Pembatasan jalur pendakian baru diperlukan untuk mencegah kecelakaan dan insiden penyakit ketinggian, khususnya di antara "pendaki cepat" asing, atau mereka yang berlomba menuju puncak, kata Gubernur Yamanashi, Kotaro Nagasaki bulan lalu.

Penurunan yen ke level terendah dalam 38 tahun telah menjadikan Jepang sebagai tempat yang sangat menarik bagi wisatawan mancanegara.

"Dengan gencar mempromosikan langkah-langkah keselamatan menyeluruh untuk mendaki Gunung Fuji, kami akan memastikan Gunung Fuji, harta dunia, diwariskan kepada generasi mendatang," kata Gubernur Prefektur Yamanashi Kotaro Nagasaki, saat mengumumkan peraturan baru awal tahun ini, dikutip dari CNN.

"Untuk menghidupkan kembali pendakian gunung tradisional dari kaki Gunung Fuji, kami akan memperoleh pemahaman terperinci tentang budaya Fuji-ko dan Oshi yang mendukung pemujaan Gunung Fuji. Kami berupaya menghubungkan budaya-budaya ini dengan pendakian gunung ini, karena berakar pada nilai-nilai budaya agama tersebut," jelasnya.

Kemacetan lalu lintas manusia, kaki bukit yang dipenuhi sampah, dan pendaki yang berpakaian tidak pantas – beberapa mencoba mendaki dengan sandal – merupakan sejumlah masalah yang mengganggu situs populer Jepang tersebut.

Selain itu, akan ada pemandu baru yang mengatur keselamatan di dalam dan di sekitar jalur pendakian. Mereka akan memberi tahu pendaki ketika mereka melanggar etika di gunung, seperti tidur di sisi jalur pendakian, menyalakan api, atau mengenakan pakaian yang tidak pantas.

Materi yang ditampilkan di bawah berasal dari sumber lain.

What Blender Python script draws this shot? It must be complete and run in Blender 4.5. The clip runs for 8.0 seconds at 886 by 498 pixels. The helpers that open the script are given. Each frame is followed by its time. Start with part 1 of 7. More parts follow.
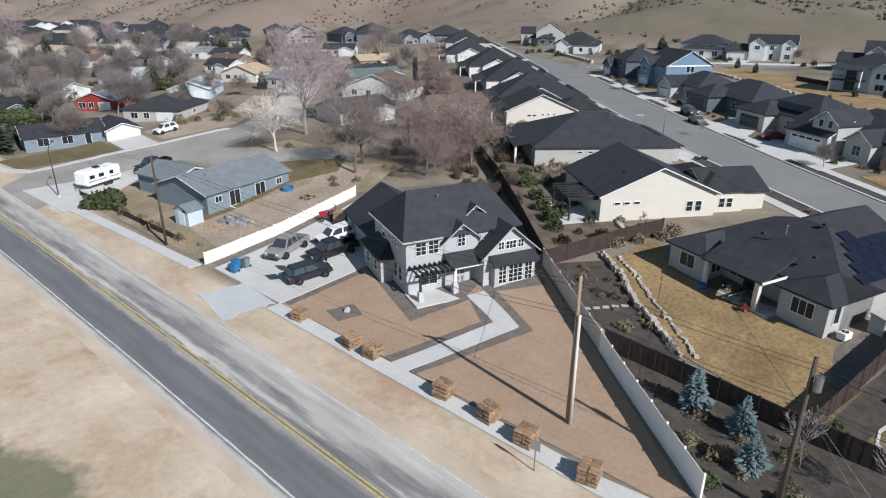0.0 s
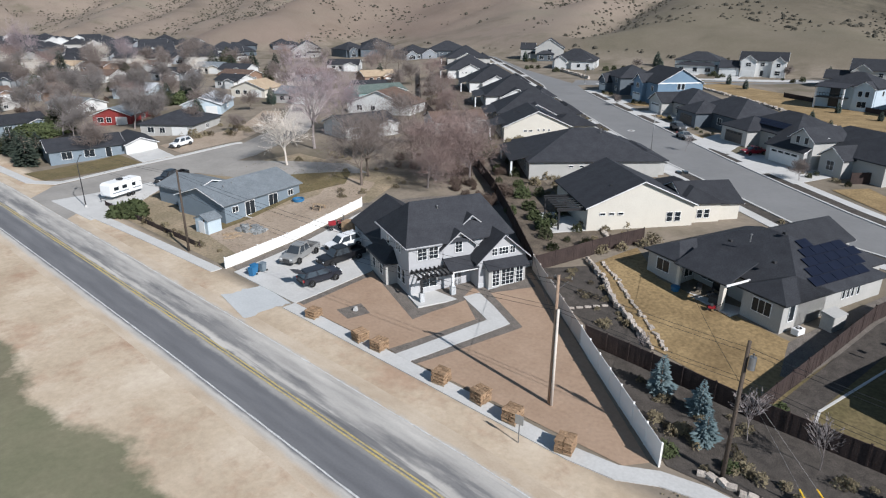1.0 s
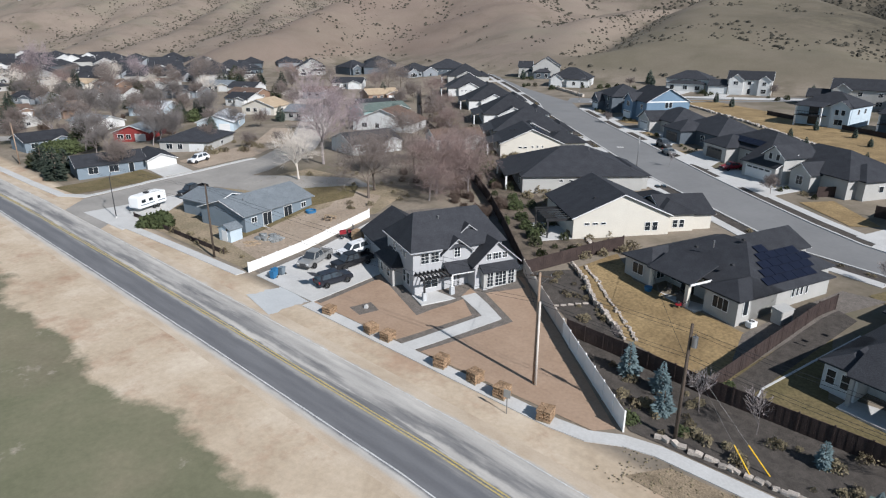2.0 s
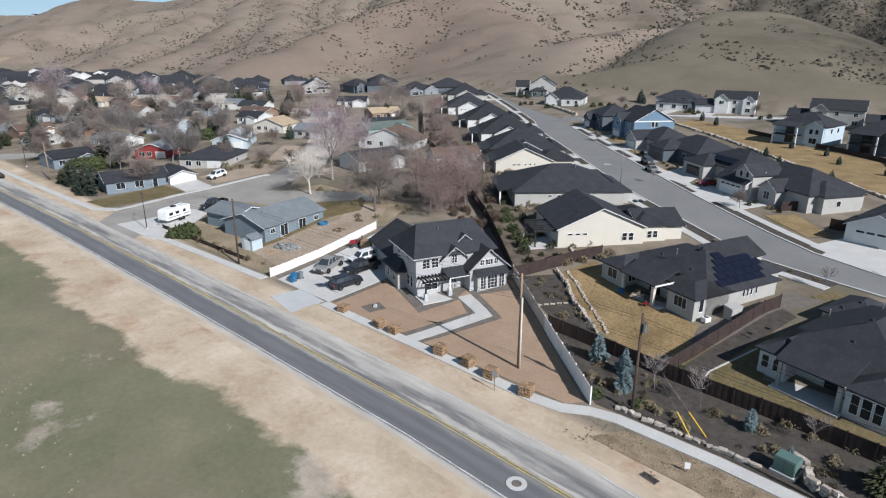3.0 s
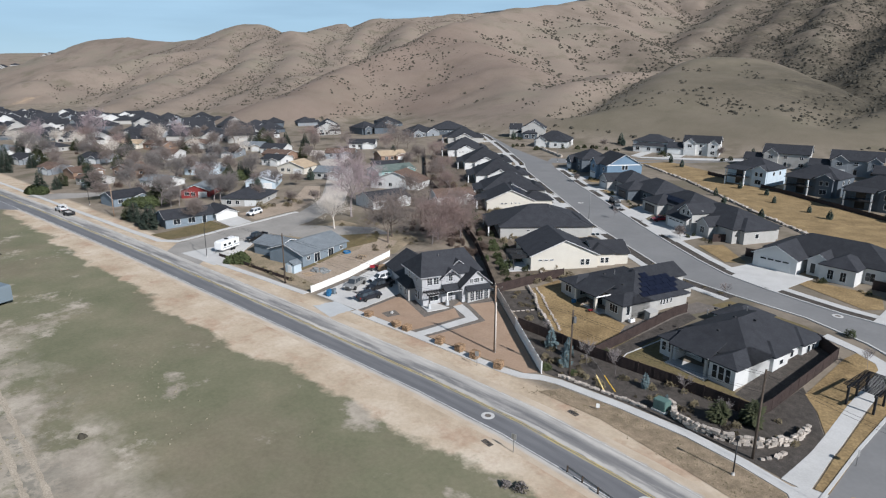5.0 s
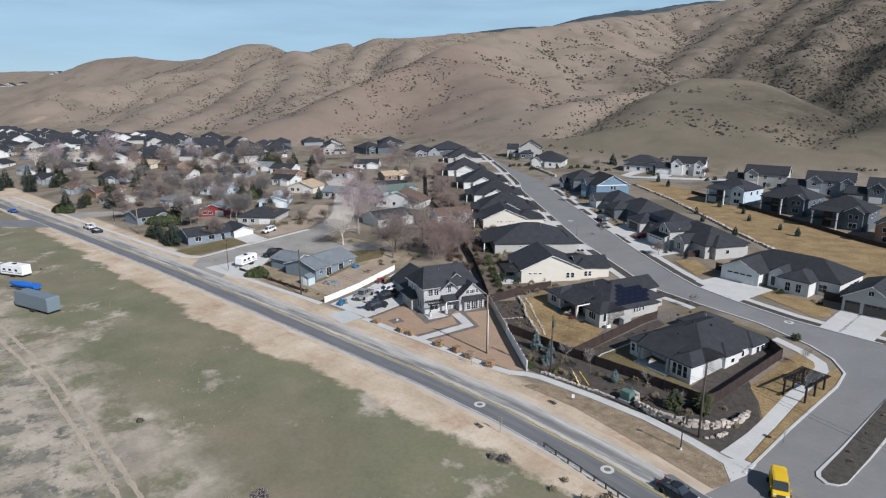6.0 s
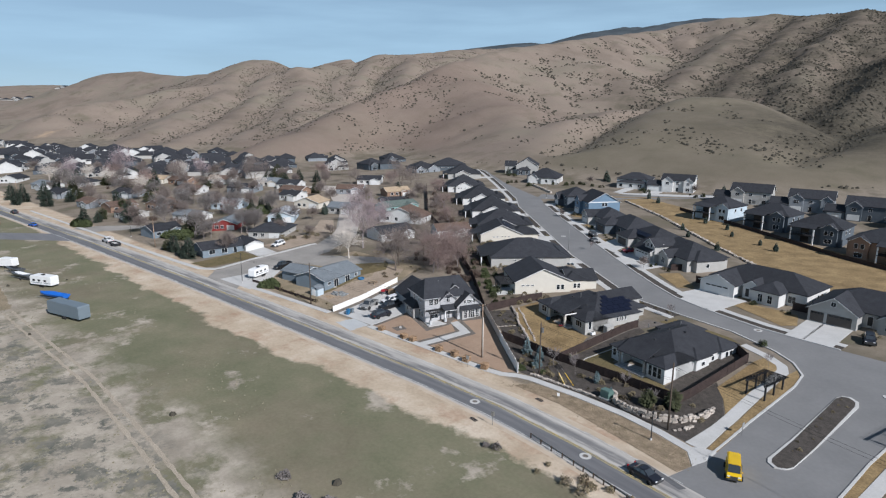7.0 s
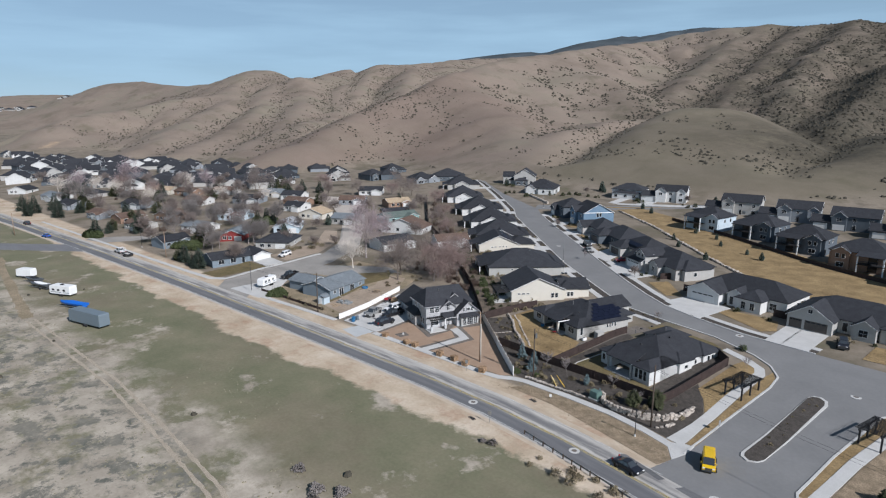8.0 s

Menurut data prefektur, lima juta orang mendaki Gunung Fuji pada tahun 2019, meningkat tiga juta dari tahun 2012.

Namun, aturan baru tersebut hanya berlaku di Prefektur Yamanashi, yang merupakan lokasi jalur pendakian yang paling populer. Gunung Fuji juga terletak di prefektur Shizuoka, yang belum menerapkan pajak atau batasan pengunjung.

Gubernur Nagasaki mengatakan kepada wartawan, ia dan Gubernur Shizuoka akan bertemu di akhir musim pendakian untuk bertukar pendapat.